There's a blizzard warning issued for tomorrow, so with Holly working, I was sent out to pick up some groceries for ourselves and her mother. Her mom needs cat food. Well, the cats need cat food and that trumps anything.
Since I hate crowded grocery stores - or crowds in general - I decided an early morning trip to be wisest. This plan brought me to Drew and Jen's No Frills (it used to be Dave's, but I'm not sure what happened to Dave) around nine am, where, after loading the necessities (including some rather scary looking baby spinach that is supposed to be good until the 31st of the month, which sounded more like some highly wishful thinking given their sad, wilted look) into a Walmart cart to avoid having to fish for a quarter in seventeen below temperatures for a heavy duty No Frills cart, I maneuvered myself into the lineup at the only open checkout.
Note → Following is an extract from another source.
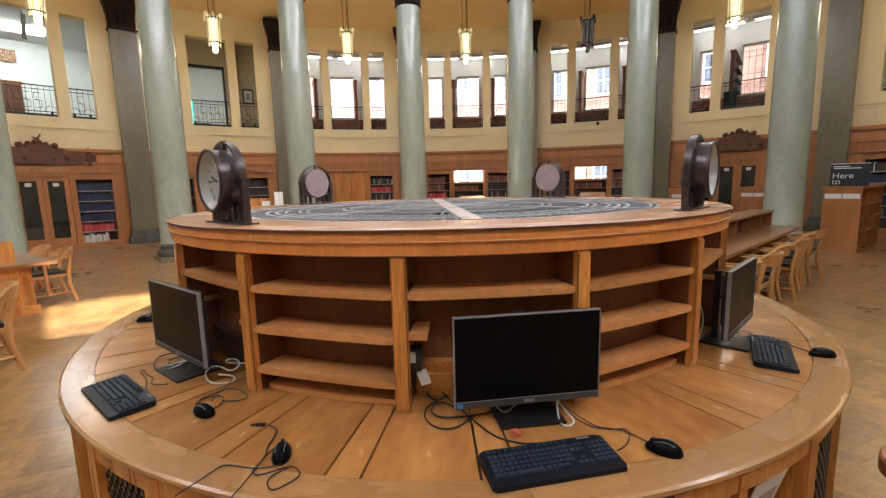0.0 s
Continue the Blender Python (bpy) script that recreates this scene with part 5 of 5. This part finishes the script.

After a few moments I noticed we really weren't moving due to an older lady - sixtyish perhaps - at the front of the cash searching her pockets for some money to pay for her groceries. Her longish graying hair was pulled back and tied into a ponytail, exposing the weathered skin on her face. "How much do I need?" she asked the cashier, who had begun to look around for some assistance with her awareness of eyes from those in line looking for her to take control.
"The total is $9.59 and you have $4.77, so you need... just a second," and her focus shifted to her calculator.
The older lady, the calmest personality involved, gave me the impression of a stage actor a little bored of a too familiar role, continued to reach into pockets and glance alternately from her food to the amount displayed on the register. After a few minutes, which seemed longer for everyone present, a lady about three customers back came forwards and asked the cashier if she could put the difference on her debit card.
At this point a rather managerial-looking man (Drew himself perhaps?) had come to the front of the store and picked up the phone and called for another cashier over the loudspeaker, for which he received thanks from the young cashier.
The older lady casually thanked the person paying for her groceries, tied her hood tightly over her head, placed the last of her food into her plastic bag and left. By this time the line had thinned thanks to the other checkout being opened. The lady who paid was paying for her own items now - a number of bags of Covered Bridge potato chips on sale for $2.50 per bag, quite a bargain for this local treat, prompting me to grab a bag for Holly and I - explaining that she only likes the sea salt and cracked pepper flavour.
After my items were rung through, the lines back to early morning quiet, the second cashier asked the other, "How much was she short today?"